#### [THE EXERCISE]
Pull out every line of the listing below where "Continue" appears.

-=-=-=-=-

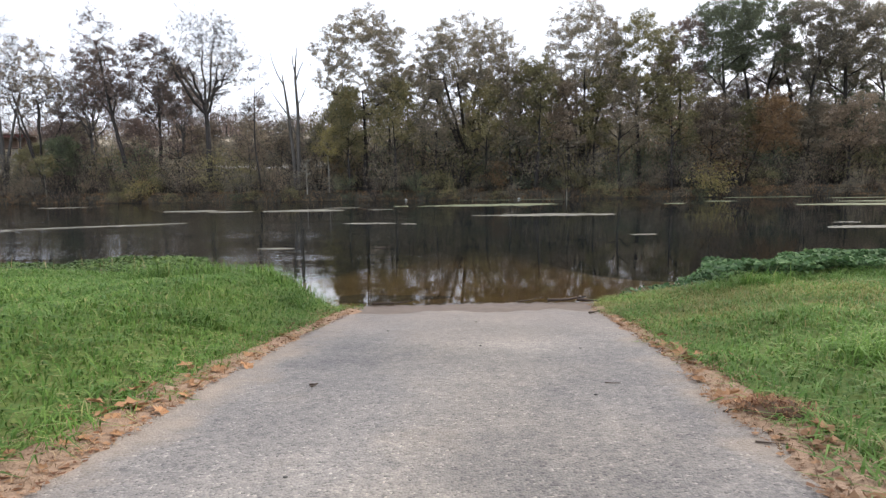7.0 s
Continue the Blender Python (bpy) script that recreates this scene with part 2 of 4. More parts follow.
def make_water():
    """Slow river water: tea-brown and clear to the bed, mirror-like at a low angle, ruffled in lanes by the current."""
    m = bpy.data.materials.new("river_water")
    m.use_nodes = True
    n, l = m.node_tree.nodes, m.node_tree.links
    n.clear()
    pos = n.new("ShaderNodeNewGeometry").outputs["Position"]
    stretch = n.new("ShaderNodeMapping")
    stretch.inputs["Scale"].default_value = (0.5, 1.0, 1.0)
    l.new(pos, stretch.inputs["Vector"])
    small = noise_tex(n, l, 4.2, 3, stretch.outputs[0])
    swell = noise_tex(n, l, 0.55, 2, stretch.outputs[0])
    lane = n.new("ShaderNodeMapping")
    lane.inputs["Scale"].default_value = (0.07, 0.34, 1.0)
    l.new(pos, lane.inputs["Vector"])
    sx = n.new("ShaderNodeSeparateXYZ")
    l.new(pos, sx.inputs[0])
    ruffle = n.new("ShaderNodeMath")
    ruffle.operation = "MULTIPLY"
    eddy = n.new("ShaderNodeMath")
    eddy.operation = "MULTIPLY"
    l.new(ranged(n, l, sx.outputs["X"], -1.5, -4.5), eddy.inputs[0])
    l.new(ranged(n, l, sx.outputs["Y"], 34.0, 24.0, 0.0, 0.09), eddy.inputs[1])
    current = n.new("ShaderNodeMath")
    current.operation = "ADD"
    l.new(noise_tex(n, l, 1.0, 4, lane.outputs[0]), current.inputs[0])
    l.new(eddy.outputs[0], current.inputs[1])
    l.new(ranged(n, l, current.outputs[0], 0.47, 0.64, 0.1, 2.1), ruffle.inputs[0])
    l.new(ranged(n, l, sx.outputs["X"], 3.0, -3.0, 0.2, 1.0), ruffle.inputs[1])
    offshore = n.new("ShaderNodeMath")
    offshore.operation = "MULTIPLY"
    l.new(ruffle.outputs[0], offshore.inputs[0])
    l.new(ranged(n, l, sx.outputs["Y"], 9.0, 15.0, 0.08, 1.0), offshore.inputs[1])
    calm = offshore.outputs[0]
    h = n.new("ShaderNodeMath")
    h.operation = "MULTIPLY"
    l.new(small, h.inputs[0])
    l.new(calm, h.inputs[1])
    h2 = n.new("ShaderNodeMath")
    h2.operation = "MULTIPLY_ADD"
    l.new(swell, h2.inputs[0])
    h2.inputs[1].default_value = 0.07
    l.new(h.outputs[0], h2.inputs[2])
    k = n.new("ShaderNodeBump")
    k.inputs["Strength"].default_value, k.inputs["Distance"].default_value = 0.3, 0.02
    l.new(h2.outputs[0], k.inputs["Height"])
    fr = n.new("ShaderNodeFresnel")
    fr.inputs["IOR"].default_value = 1.68
    l.new(k.outputs[0], fr.inputs["Normal"])
    gl = n.new("ShaderNodeBsdfGlossy")
    gl.inputs["Roughness"].default_value = 0.025
    l.new(k.outputs[0], gl.inputs["Normal"])
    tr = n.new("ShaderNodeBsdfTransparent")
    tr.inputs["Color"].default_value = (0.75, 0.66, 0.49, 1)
    # Suspended silt in blue-grey, its share painted up with Y to lift far darks
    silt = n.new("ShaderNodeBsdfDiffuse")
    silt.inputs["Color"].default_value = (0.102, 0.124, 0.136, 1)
    far_lift = n.new("ShaderNodeMixShader")
    l.new(ranged(n, l, sx.outputs["Y"], 9.0, 22.0, 0.03, 0.13), far_lift.inputs[0])
    l.new(tr.outputs[0], far_lift.inputs[1])
    l.new(silt.outputs[0], far_lift.inputs[2])
    s = n.new("ShaderNodeMixShader")
    l.new(fr.outputs[0], s.inputs[0])
    l.new(far_lift.outputs[0], s.inputs[1])
    l.new(gl.outputs[0], s.inputs[2])
    o = n.new("ShaderNodeOutputMaterial")
    l.new(s.outputs[0], o.inputs["Surface"])
    return m


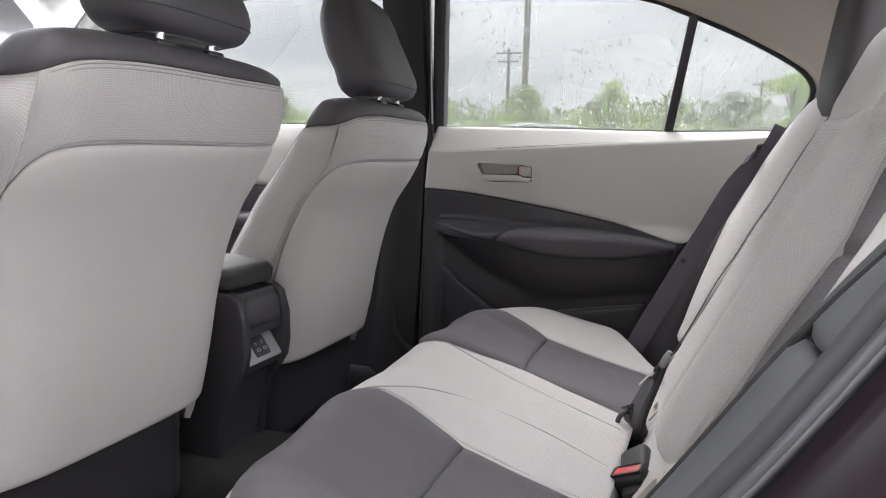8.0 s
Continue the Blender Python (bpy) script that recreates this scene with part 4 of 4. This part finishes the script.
def belt_centre():
    """The centre belt, hanging from above in front of the backrest down to its tongue and buckle sleeve."""
    t = thing("seat_belt", "dark centre belt hanging over the backrest, tongue unbuckled", "seat belt", group="seat belts")
    line = [(0.330, 0.200, 1.030), (0.285, 0.198, 1.030), (0.233, 0.192, 0.997), (0.200, 0.184, 0.952), (0.172, 0.177, 0.902), (0.147, 0.172, 0.852), (0.118, 0.166, 0.802), (0.093, 0.161, 0.752), (0.064, 0.151, 0.702), (0.027, 0.143, 0.622), (0.006, 0.138, 0.581), (-0.008, 0.131, 0.560)]
    ribbon("webbing", line, [(0, 1, 0)] * 8 + [(0.1, 1, -0.10)] * 4, 0.049, BELT_DARK, t)
    low = [(-0.010, 0.129, 0.560), (-0.022, 0.122, 0.530), (-0.036, 0.115, 0.498), (-0.050, 0.110, 0.462), (-0.056, 0.108, 0.425), (-0.050, 0.108, 0.395)]
    ribbon("lower_strap", low, [(0.0, 1, -0.10), (-0.25, 1, 0.0), (-0.55, 0.83, 0), (-0.72, 0.70, 0), (-0.77, 0.64, 0), (-0.77, 0.64, 0)], 0.048, BUCKLE_BLACK, t, "black lower strap, folded and twisted", thick=0.007, n=40)
    ribbon("strap_fold", [(x - 0.008, y + 0.004, z - 0.004) for x, y, z in low[1:5]], [(-0.4, 0.9, 0.05), (-0.6, 0.8, 0.0), (-0.7, 0.7, 0.0), (-0.7, 0.7, 0.0)], 0.036, BELT_DARK, t, "charcoal fold of the strap", thick=0.004, n=30)
    u = Vector((0.05, 1, -0.16)).normalized()
    up = Vector((0.42, 0.0, 0.9)).normalized()
    n = u.cross(up).normalized()
    up = n.cross(u).normalized()
    m = axes((-0.014, 0.127, 0.556), u, up, n)
    part("tongue_bar", rbox((0.070, 0.013, 0.012), (0, 0, 0), 0.004, m=m), TONGUE, t, "light grey plastic tongue shoulder")
    for k in (-1, 1):
        part("tongue_horn", rbox((0.012, 0.026, 0.013), (k * 0.034, 0.007, 0.001), 0.005, m=m), TONGUE, t)
    d = Vector((0.60, 0.10, 0.70)).normalized()
    md = axes((-0.035, 0.124, 0.531), u, (d - u * d.dot(u)).normalized(), u.cross((d - u * d.dot(u)).normalized()))
    part("tongue_plate", ring(rounded(0.024, 0.050, 0.003), rounded(0.013, 0.022, 0.002, cy=-0.010), 0.0026, md, 0.0005), STEEL, t, "steel tongue plate with a slot")
    part("tongue_cover", rbox((0.027, 0.020, 0.007), (0, 0.020, 0), 0.003, m=md), BUCKLE_BLACK, t)
    part("lettering", rbox((0.012, 0.0025, 0.0006), (0, 0.014, 0.0036), 0.0002, m=md), TONGUE, t)
    tube("loop", [(-0.086, 0.104, 0.430), (-0.083, 0.104, 0.452), (-0.074, 0.112, 0.462), (-0.066, 0.124, 0.458), (-0.066, 0.126, 0.436), (-0.070, 0.118, 0.420)], 0.0045, GREY_PLASTIC, t, "grey guide loop", n=30, seg=8)


def buckle(at, up, side, label, red=True, long=0.075, wide=0.044, thick=0.026, bars=0):
    """A belt buckle: rounded black housing whose end holds the release button."""
    t = thing("belt_buckle", label, "belt buckle", group="belt buckles")
    z = Vector(up).normalized()
    x = (Vector(side) - z * Vector(side).dot(z)).normalized()
    y = z.cross(x)
    m = axes(at, x, y, z)
    bm = rbox((wide, thick, long), (0, 0, -long / 2), 0.0115, 5)
    part("housing", bm, BUCKLE_BLACK, t)
    if red:
        part("button_rim", ring(rounded(wide * 0.92, thick * 0.84, 0.004), rounded(wide * 0.78, thick * 0.62, 0.003), 0.004, m=m @ Matrix.Translation((0, 0, 0.0015)), bevel=0.0008), BUCKLE_BLACK, t)
        part("button", slab(rounded(wide * 0.77, thick * 0.60, 0.003), 0.006, m @ Matrix.Translation((0, 0, 0.0012)), 0.0015), RED, t, "red release button")
        part("button_slot", rbox((wide * 0.62, 0.0025, 0.002), (0, thick * 0.36, 0.0012), 0.0005, m=m), SHADE_MARK_BLACK, t)
    for k in range(bars):
        part("lettering", rbox((0.0035, 0.0005, 0.004), (-0.012 + 0.0048 * k, -thick / 2 - 0.0001, -0.010), 0.0001, m=m), GREY_PLASTIC, t)
    part("stalk", rbox((wide * 0.8, thick * 0.6, 0.05), (0, 0, -long - 0.015), 0.004, m=m), BUCKLE_BLACK, t)
    h = [o for o in t.children if o.name.startswith("housing")][0]
    h.data.transform(m)
    return t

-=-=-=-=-

#### [THE RESULT]
Continue the Blender Python (bpy) script that recreates this scene with part 2 of 4. More parts follow.
Continue the Blender Python (bpy) script that recreates this scene with part 4 of 4. This part finishes the script.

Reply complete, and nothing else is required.